Another question we have comes from Alex Morett who says, “Since religion as a whole still propagates violence, intolerance, and hatred to this day, do y’all think we should abolish religion?” Ring of Fire’s Farron Cousins discuss this issue.
Transcript:
Another question we have comes from Alex Moret who says, “Since religion as a whole still propagates violence, intolerance and hatred to this day, do y’all think we should abolish religion?”
You can’t abolish a belief. If you could, everyone on the planet would accept the fact that climate change is real and that human beings are making it worse and that we have to do something about it immediately. Of course, in order to do that, you have to abolish the belief that climate change is a hoax. You can’t abolish a belief. I mean, we’ve tried that with education. We do, however, in the United States, obviously have the separation of church and state. The government cannot promote any specific religion.
Having said that, it’s not necessarily a religion problem, it’s an education problem. Religion, as a whole, is bad. Being religious yourself is not. If you choose to believe in god, or any other religion, fine. Nothing wrong with that. Go about your beliefs. But if you choose instead to use those beliefs to justify any kind of violence or hatred or bigotry, then you are the problem. If you choose to side with that religion over the evidence of your own eyes and ears, the evidence coming from the scientific community, then that’s a problem. But you can be religious and still say climate change is real and human beings are making it worse. You can be a Christian and still believe in evolution. There are plenty of those out there. It’s when you blur the lines, when you say that, no, science can’t be real at all because religion has to be real. Like, here’s a mountain of evidence, but here’s my little personal belief, and this thing is stronger than all of this. That’s the issue.
You know, when I started here at Ring of Fire about 14 years ago, I was a Catholic. I wasn’t devout, hated going to church, but I firmly believed, yes, hundred percent, there’s a god, there’s an afterlife, and all that stuff. I don’t know what I believe anymore. I know I believe in science. I know that science is what it is, what it tells us. As for the other stuff, I don’t know what I believe. I don’t know if I believe. And that’s what’s happened to me as I’ve grown up.

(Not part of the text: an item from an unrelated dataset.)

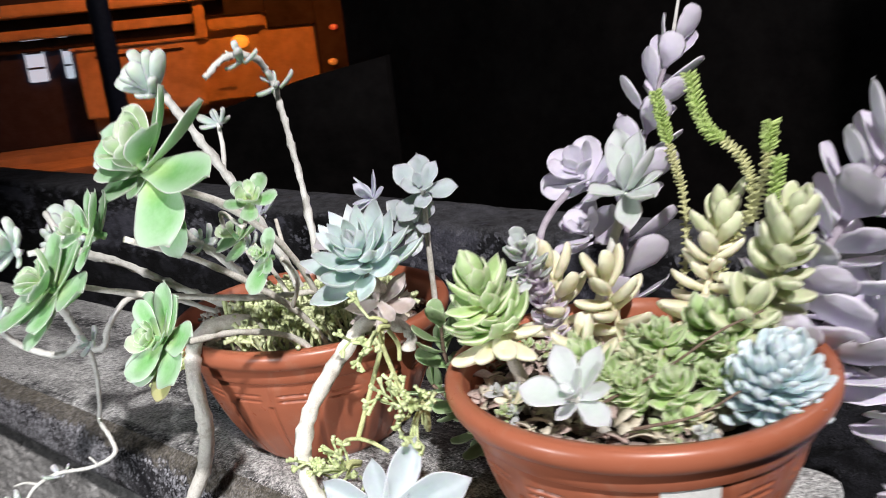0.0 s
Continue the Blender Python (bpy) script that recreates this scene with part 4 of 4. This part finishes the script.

I grew up in the Catholic church. I was an altar boy for a while. I went to Catholic school in my youth for a while. Church every single Sunday, whether I wanted to or not, which, believe me, I did not. Every holiday, right there. It was awful. I hated it, but I believed it. But as you get older and you start questioning these things, and you start to wonder how can this be? Where’s the evidence of this? He built a giant boat that was the size of half a city? Surely we’d find something of that somewhere. I mean, if we can find ancient civilizations that are thousands of years old, why can’t we find something like that?
It’s always good to question things, and you can keep your faith and still question things, but it’s when we stop questioning and when we just put our blind trust in anything, whether it’s a politician of any party, whether it’s a religion, a faith, a belief, when we put our blind trust in anything, it will always run into problems and get us in trouble.